● Goal of the exercise: Print the listing below exactly.

● Recorded information:
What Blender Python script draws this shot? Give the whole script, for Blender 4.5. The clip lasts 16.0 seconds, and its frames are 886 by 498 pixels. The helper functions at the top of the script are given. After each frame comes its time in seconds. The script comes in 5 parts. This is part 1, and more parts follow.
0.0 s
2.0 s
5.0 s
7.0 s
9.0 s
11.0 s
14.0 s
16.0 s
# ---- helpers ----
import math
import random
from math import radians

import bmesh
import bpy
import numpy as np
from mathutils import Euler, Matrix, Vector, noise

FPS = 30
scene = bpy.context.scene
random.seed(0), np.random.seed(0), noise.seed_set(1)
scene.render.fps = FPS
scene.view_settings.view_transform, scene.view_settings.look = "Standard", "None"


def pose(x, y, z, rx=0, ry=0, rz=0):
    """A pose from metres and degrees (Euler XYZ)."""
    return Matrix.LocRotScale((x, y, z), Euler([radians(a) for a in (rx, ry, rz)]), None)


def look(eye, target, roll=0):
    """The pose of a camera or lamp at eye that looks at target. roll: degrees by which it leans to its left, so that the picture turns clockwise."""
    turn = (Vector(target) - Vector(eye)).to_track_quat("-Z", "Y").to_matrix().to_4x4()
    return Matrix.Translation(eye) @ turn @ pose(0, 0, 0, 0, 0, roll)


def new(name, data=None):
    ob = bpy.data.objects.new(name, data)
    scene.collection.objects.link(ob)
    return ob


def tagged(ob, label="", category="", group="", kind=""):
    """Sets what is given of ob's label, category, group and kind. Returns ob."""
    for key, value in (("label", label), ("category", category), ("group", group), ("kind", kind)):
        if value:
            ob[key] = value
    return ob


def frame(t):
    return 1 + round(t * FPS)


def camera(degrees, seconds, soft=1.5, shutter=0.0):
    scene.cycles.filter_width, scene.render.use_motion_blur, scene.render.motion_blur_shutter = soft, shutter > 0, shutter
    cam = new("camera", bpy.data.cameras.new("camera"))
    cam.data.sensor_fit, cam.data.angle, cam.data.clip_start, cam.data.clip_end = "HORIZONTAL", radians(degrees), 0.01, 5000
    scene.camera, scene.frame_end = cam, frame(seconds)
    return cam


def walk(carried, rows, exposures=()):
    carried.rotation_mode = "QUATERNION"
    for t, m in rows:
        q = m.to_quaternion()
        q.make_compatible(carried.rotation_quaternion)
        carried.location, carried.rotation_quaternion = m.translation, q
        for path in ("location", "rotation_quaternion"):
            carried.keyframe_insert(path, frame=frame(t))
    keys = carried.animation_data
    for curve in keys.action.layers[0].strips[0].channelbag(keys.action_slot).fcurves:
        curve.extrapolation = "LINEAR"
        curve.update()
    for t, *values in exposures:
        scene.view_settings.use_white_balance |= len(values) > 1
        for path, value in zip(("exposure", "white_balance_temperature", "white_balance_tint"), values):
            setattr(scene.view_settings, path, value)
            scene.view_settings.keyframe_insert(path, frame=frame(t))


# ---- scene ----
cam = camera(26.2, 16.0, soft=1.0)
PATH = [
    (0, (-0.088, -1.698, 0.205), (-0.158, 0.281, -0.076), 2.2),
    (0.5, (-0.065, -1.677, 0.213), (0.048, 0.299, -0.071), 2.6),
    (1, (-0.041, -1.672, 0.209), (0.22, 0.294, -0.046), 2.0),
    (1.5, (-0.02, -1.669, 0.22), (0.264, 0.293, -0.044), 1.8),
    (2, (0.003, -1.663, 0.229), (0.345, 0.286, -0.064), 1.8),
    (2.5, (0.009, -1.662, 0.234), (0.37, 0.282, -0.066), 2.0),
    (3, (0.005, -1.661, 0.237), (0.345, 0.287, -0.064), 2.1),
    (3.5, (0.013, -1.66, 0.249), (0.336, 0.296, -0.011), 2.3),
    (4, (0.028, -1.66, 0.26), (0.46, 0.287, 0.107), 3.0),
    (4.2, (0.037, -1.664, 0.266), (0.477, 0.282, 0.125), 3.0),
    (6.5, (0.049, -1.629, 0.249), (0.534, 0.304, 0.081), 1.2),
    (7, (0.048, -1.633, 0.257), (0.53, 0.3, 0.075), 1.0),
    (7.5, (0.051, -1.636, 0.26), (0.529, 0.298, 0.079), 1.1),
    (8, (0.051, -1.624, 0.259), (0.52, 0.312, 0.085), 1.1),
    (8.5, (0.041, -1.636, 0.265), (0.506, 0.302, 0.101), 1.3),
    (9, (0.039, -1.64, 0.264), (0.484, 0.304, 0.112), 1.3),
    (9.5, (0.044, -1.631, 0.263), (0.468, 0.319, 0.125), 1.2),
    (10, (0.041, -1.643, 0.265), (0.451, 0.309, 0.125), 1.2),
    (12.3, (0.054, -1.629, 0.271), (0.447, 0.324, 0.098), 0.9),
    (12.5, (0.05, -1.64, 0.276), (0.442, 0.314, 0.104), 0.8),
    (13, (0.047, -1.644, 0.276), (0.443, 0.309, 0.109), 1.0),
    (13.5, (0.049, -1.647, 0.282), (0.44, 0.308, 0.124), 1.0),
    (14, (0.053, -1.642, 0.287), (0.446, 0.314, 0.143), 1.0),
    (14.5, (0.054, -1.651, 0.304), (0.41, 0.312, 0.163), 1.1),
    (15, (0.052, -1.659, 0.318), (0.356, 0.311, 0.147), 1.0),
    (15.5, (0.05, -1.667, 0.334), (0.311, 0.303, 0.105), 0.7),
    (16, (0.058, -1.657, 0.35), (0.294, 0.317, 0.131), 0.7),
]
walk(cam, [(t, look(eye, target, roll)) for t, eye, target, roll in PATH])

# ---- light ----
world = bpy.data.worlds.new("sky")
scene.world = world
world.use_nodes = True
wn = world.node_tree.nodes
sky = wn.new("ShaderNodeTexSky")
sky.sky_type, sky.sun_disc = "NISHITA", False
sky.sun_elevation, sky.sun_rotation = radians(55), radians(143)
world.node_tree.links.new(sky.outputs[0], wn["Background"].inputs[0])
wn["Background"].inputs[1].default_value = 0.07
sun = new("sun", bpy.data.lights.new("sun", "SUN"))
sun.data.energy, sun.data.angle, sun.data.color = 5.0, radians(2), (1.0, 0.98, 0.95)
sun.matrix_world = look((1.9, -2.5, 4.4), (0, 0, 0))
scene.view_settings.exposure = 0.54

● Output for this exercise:
What Blender Python script draws this shot? Give the whole script, for Blender 4.5. The clip lasts 16.0 seconds, and its frames are 886 by 498 pixels. The helper functions at the top of the script are given. After each frame comes its time in seconds. The script comes in 5 parts. This is part 1, and more parts follow.
0.0 s
2.0 s
5.0 s
7.0 s
9.0 s
11.0 s
14.0 s
16.0 s
# ---- helpers ----
import math
import random
from math import radians

import bmesh
import bpy
import numpy as np
from mathutils import Euler, Matrix, Vector, noise

FPS = 30
scene = bpy.context.scene
random.seed(0), np.random.seed(0), noise.seed_set(1)
scene.render.fps = FPS
scene.view_settings.view_transform, scene.view_settings.look = "Standard", "None"


def pose(x, y, z, rx=0, ry=0, rz=0):
    """A pose from metres and degrees (Euler XYZ)."""
    return Matrix.LocRotScale((x, y, z), Euler([radians(a) for a in (rx, ry, rz)]), None)


def look(eye, target, roll=0):
    """The pose of a camera or lamp at eye that looks at target. roll: degrees by which it leans to its left, so that the picture turns clockwise."""
    turn = (Vector(target) - Vector(eye)).to_track_quat("-Z", "Y").to_matrix().to_4x4()
    return Matrix.Translation(eye) @ turn @ pose(0, 0, 0, 0, 0, roll)


def new(name, data=None):
    ob = bpy.data.objects.new(name, data)
    scene.collection.objects.link(ob)
    return ob


def tagged(ob, label="", category="", group="", kind=""):
    """Sets what is given of ob's label, category, group and kind. Returns ob."""
    for key, value in (("label", label), ("category", category), ("group", group), ("kind", kind)):
        if value:
            ob[key] = value
    return ob


def frame(t):
    return 1 + round(t * FPS)


def camera(degrees, seconds, soft=1.5, shutter=0.0):
    scene.cycles.filter_width, scene.render.use_motion_blur, scene.render.motion_blur_shutter = soft, shutter > 0, shutter
    cam = new("camera", bpy.data.cameras.new("camera"))
    cam.data.sensor_fit, cam.data.angle, cam.data.clip_start, cam.data.clip_end = "HORIZONTAL", radians(degrees), 0.01, 5000
    scene.camera, scene.frame_end = cam, frame(seconds)
    return cam


def walk(carried, rows, exposures=()):
    carried.rotation_mode = "QUATERNION"
    for t, m in rows:
        q = m.to_quaternion()
        q.make_compatible(carried.rotation_quaternion)
        carried.location, carried.rotation_quaternion = m.translation, q
        for path in ("location", "rotation_quaternion"):
            carried.keyframe_insert(path, frame=frame(t))
    keys = carried.animation_data
    for curve in keys.action.layers[0].strips[0].channelbag(keys.action_slot).fcurves:
        curve.extrapolation = "LINEAR"
        curve.update()
    for t, *values in exposures:
        scene.view_settings.use_white_balance |= len(values) > 1
        for path, value in zip(("exposure", "white_balance_temperature", "white_balance_tint"), values):
            setattr(scene.view_settings, path, value)
            scene.view_settings.keyframe_insert(path, frame=frame(t))


# ---- scene ----
cam = camera(26.2, 16.0, soft=1.0)
PATH = [
    (0, (-0.088, -1.698, 0.205), (-0.158, 0.281, -0.076), 2.2),
    (0.5, (-0.065, -1.677, 0.213), (0.048, 0.299, -0.071), 2.6),
    (1, (-0.041, -1.672, 0.209), (0.22, 0.294, -0.046), 2.0),
    (1.5, (-0.02, -1.669, 0.22), (0.264, 0.293, -0.044), 1.8),
    (2, (0.003, -1.663, 0.229), (0.345, 0.286, -0.064), 1.8),
    (2.5, (0.009, -1.662, 0.234), (0.37, 0.282, -0.066), 2.0),
    (3, (0.005, -1.661, 0.237), (0.345, 0.287, -0.064), 2.1),
    (3.5, (0.013, -1.66, 0.249), (0.336, 0.296, -0.011), 2.3),
    (4, (0.028, -1.66, 0.26), (0.46, 0.287, 0.107), 3.0),
    (4.2, (0.037, -1.664, 0.266), (0.477, 0.282, 0.125), 3.0),
    (6.5, (0.049, -1.629, 0.249), (0.534, 0.304, 0.081), 1.2),
    (7, (0.048, -1.633, 0.257), (0.53, 0.3, 0.075), 1.0),
    (7.5, (0.051, -1.636, 0.26), (0.529, 0.298, 0.079), 1.1),
    (8, (0.051, -1.624, 0.259), (0.52, 0.312, 0.085), 1.1),
    (8.5, (0.041, -1.636, 0.265), (0.506, 0.302, 0.101), 1.3),
    (9, (0.039, -1.64, 0.264), (0.484, 0.304, 0.112), 1.3),
    (9.5, (0.044, -1.631, 0.263), (0.468, 0.319, 0.125), 1.2),
    (10, (0.041, -1.643, 0.265), (0.451, 0.309, 0.125), 1.2),
    (12.3, (0.054, -1.629, 0.271), (0.447, 0.324, 0.098), 0.9),
    (12.5, (0.05, -1.64, 0.276), (0.442, 0.314, 0.104), 0.8),
    (13, (0.047, -1.644, 0.276), (0.443, 0.309, 0.109), 1.0),
    (13.5, (0.049, -1.647, 0.282), (0.44, 0.308, 0.124), 1.0),
    (14, (0.053, -1.642, 0.287), (0.446, 0.314, 0.143), 1.0),
    (14.5, (0.054, -1.651, 0.304), (0.41, 0.312, 0.163), 1.1),
    (15, (0.052, -1.659, 0.318), (0.356, 0.311, 0.147), 1.0),
    (15.5, (0.05, -1.667, 0.334), (0.311, 0.303, 0.105), 0.7),
    (16, (0.058, -1.657, 0.35), (0.294, 0.317, 0.131), 0.7),
]
walk(cam, [(t, look(eye, target, roll)) for t, eye, target, roll in PATH])

# ---- light ----
world = bpy.data.worlds.new("sky")
scene.world = world
world.use_nodes = True
wn = world.node_tree.nodes
sky = wn.new("ShaderNodeTexSky")
sky.sky_type, sky.sun_disc = "NISHITA", False
sky.sun_elevation, sky.sun_rotation = radians(55), radians(143)
world.node_tree.links.new(sky.outputs[0], wn["Background"].inputs[0])
wn["Background"].inputs[1].default_value = 0.07
sun = new("sun", bpy.data.lights.new("sun", "SUN"))
sun.data.energy, sun.data.angle, sun.data.color = 5.0, radians(2), (1.0, 0.98, 0.95)
sun.matrix_world = look((1.9, -2.5, 4.4), (0, 0, 0))
scene.view_settings.exposure = 0.54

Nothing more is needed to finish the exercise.